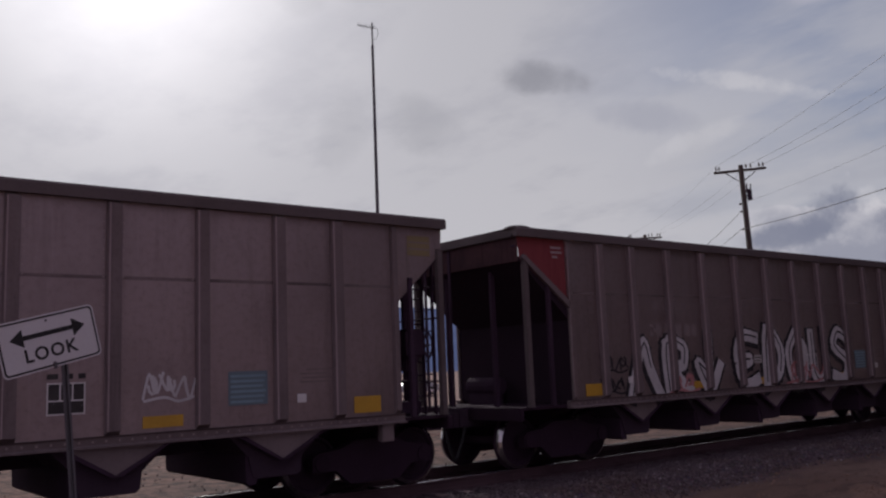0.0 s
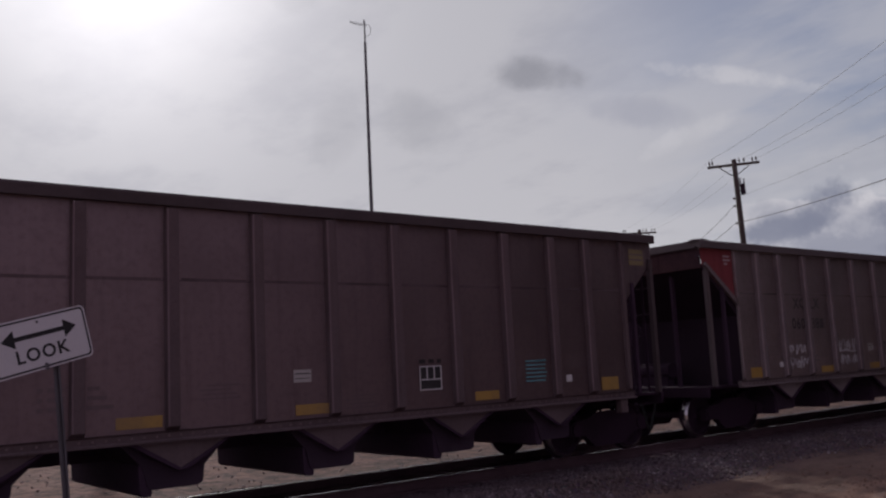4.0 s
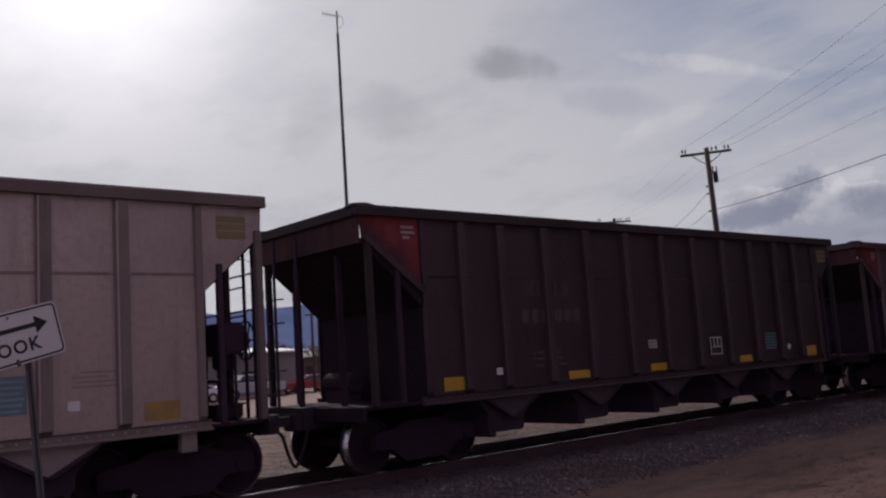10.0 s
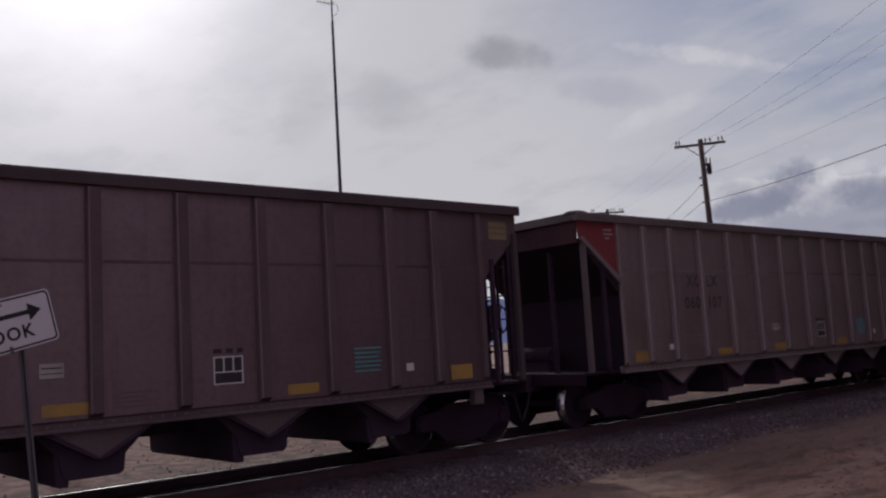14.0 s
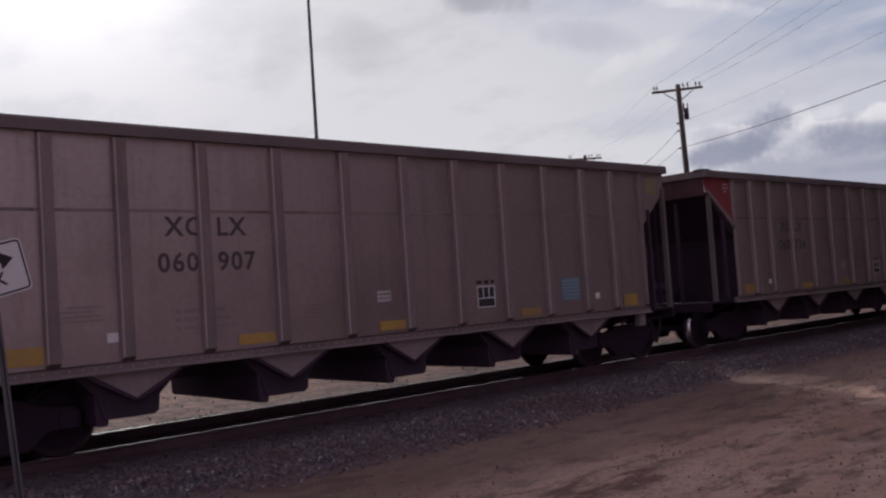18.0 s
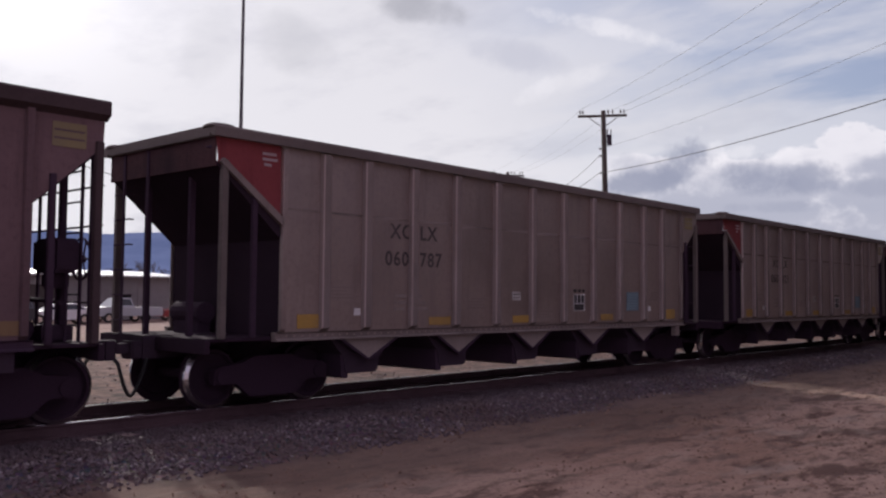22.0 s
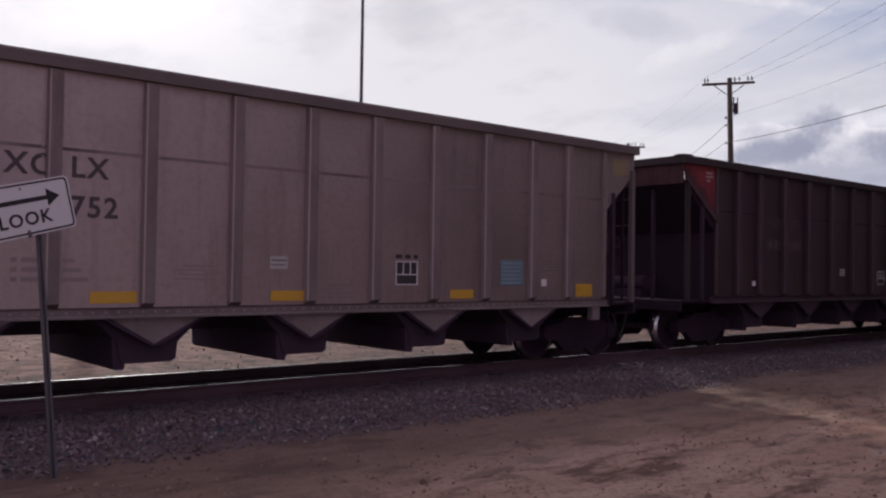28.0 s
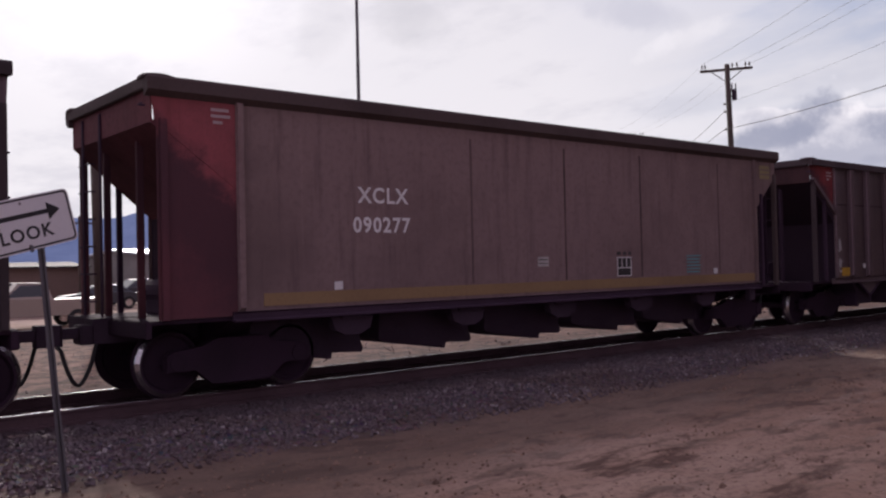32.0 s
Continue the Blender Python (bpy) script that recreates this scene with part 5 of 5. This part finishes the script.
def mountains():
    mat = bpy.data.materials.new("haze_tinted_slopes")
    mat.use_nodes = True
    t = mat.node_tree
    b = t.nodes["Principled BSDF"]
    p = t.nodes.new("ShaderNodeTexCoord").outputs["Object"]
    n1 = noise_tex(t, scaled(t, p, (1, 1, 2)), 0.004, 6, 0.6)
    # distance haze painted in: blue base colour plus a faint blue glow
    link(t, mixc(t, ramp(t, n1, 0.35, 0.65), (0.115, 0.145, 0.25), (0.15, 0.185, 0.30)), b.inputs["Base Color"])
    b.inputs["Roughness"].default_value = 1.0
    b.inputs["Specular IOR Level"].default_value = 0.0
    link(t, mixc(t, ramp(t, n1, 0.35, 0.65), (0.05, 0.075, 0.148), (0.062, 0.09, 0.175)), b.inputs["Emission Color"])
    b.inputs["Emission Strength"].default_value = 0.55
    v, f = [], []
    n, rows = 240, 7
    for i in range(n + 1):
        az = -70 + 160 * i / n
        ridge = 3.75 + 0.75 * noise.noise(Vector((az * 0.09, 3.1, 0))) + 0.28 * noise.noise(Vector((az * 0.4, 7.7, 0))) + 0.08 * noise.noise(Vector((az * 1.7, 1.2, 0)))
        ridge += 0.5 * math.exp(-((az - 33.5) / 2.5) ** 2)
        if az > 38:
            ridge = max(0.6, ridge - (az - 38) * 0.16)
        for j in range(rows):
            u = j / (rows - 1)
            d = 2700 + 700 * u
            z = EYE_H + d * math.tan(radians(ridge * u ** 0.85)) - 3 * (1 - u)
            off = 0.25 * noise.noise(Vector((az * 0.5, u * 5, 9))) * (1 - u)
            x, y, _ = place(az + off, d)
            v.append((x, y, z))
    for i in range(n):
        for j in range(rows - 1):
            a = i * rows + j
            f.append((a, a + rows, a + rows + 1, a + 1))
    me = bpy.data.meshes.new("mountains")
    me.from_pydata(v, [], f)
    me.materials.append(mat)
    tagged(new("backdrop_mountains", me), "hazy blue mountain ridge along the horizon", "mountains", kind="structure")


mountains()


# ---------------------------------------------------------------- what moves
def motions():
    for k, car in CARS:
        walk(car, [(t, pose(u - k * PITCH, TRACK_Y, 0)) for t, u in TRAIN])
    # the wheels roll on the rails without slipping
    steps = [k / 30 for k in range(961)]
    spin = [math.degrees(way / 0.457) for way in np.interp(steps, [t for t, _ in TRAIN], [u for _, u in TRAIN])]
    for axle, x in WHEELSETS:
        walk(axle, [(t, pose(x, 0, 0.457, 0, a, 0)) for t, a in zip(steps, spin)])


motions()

__________

**Description of the task:** Copy the material shown above in full and exactly. Skip the pictures.

**Response to this task:**
0.0 s
4.0 s
10.0 s
14.0 s
18.0 s
22.0 s
28.0 s
32.0 s
Continue the Blender Python (bpy) script that recreates this scene with part 5 of 5. This part finishes the script.
def mountains():
    mat = bpy.data.materials.new("haze_tinted_slopes")
    mat.use_nodes = True
    t = mat.node_tree
    b = t.nodes["Principled BSDF"]
    p = t.nodes.new("ShaderNodeTexCoord").outputs["Object"]
    n1 = noise_tex(t, scaled(t, p, (1, 1, 2)), 0.004, 6, 0.6)
    # distance haze painted in: blue base colour plus a faint blue glow
    link(t, mixc(t, ramp(t, n1, 0.35, 0.65), (0.115, 0.145, 0.25), (0.15, 0.185, 0.30)), b.inputs["Base Color"])
    b.inputs["Roughness"].default_value = 1.0
    b.inputs["Specular IOR Level"].default_value = 0.0
    link(t, mixc(t, ramp(t, n1, 0.35, 0.65), (0.05, 0.075, 0.148), (0.062, 0.09, 0.175)), b.inputs["Emission Color"])
    b.inputs["Emission Strength"].default_value = 0.55
    v, f = [], []
    n, rows = 240, 7
    for i in range(n + 1):
        az = -70 + 160 * i / n
        ridge = 3.75 + 0.75 * noise.noise(Vector((az * 0.09, 3.1, 0))) + 0.28 * noise.noise(Vector((az * 0.4, 7.7, 0))) + 0.08 * noise.noise(Vector((az * 1.7, 1.2, 0)))
        ridge += 0.5 * math.exp(-((az - 33.5) / 2.5) ** 2)
        if az > 38:
            ridge = max(0.6, ridge - (az - 38) * 0.16)
        for j in range(rows):
            u = j / (rows - 1)
            d = 2700 + 700 * u
            z = EYE_H + d * math.tan(radians(ridge * u ** 0.85)) - 3 * (1 - u)
            off = 0.25 * noise.noise(Vector((az * 0.5, u * 5, 9))) * (1 - u)
            x, y, _ = place(az + off, d)
            v.append((x, y, z))
    for i in range(n):
        for j in range(rows - 1):
            a = i * rows + j
            f.append((a, a + rows, a + rows + 1, a + 1))
    me = bpy.data.meshes.new("mountains")
    me.from_pydata(v, [], f)
    me.materials.append(mat)
    tagged(new("backdrop_mountains", me), "hazy blue mountain ridge along the horizon", "mountains", kind="structure")


mountains()


# ---------------------------------------------------------------- what moves
def motions():
    for k, car in CARS:
        walk(car, [(t, pose(u - k * PITCH, TRACK_Y, 0)) for t, u in TRAIN])
    # the wheels roll on the rails without slipping
    steps = [k / 30 for k in range(961)]
    spin = [math.degrees(way / 0.457) for way in np.interp(steps, [t for t, _ in TRAIN], [u for _, u in TRAIN])]
    for axle, x in WHEELSETS:
        walk(axle, [(t, pose(x, 0, 0.457, 0, a, 0)) for t, a in zip(steps, spin)])


motions()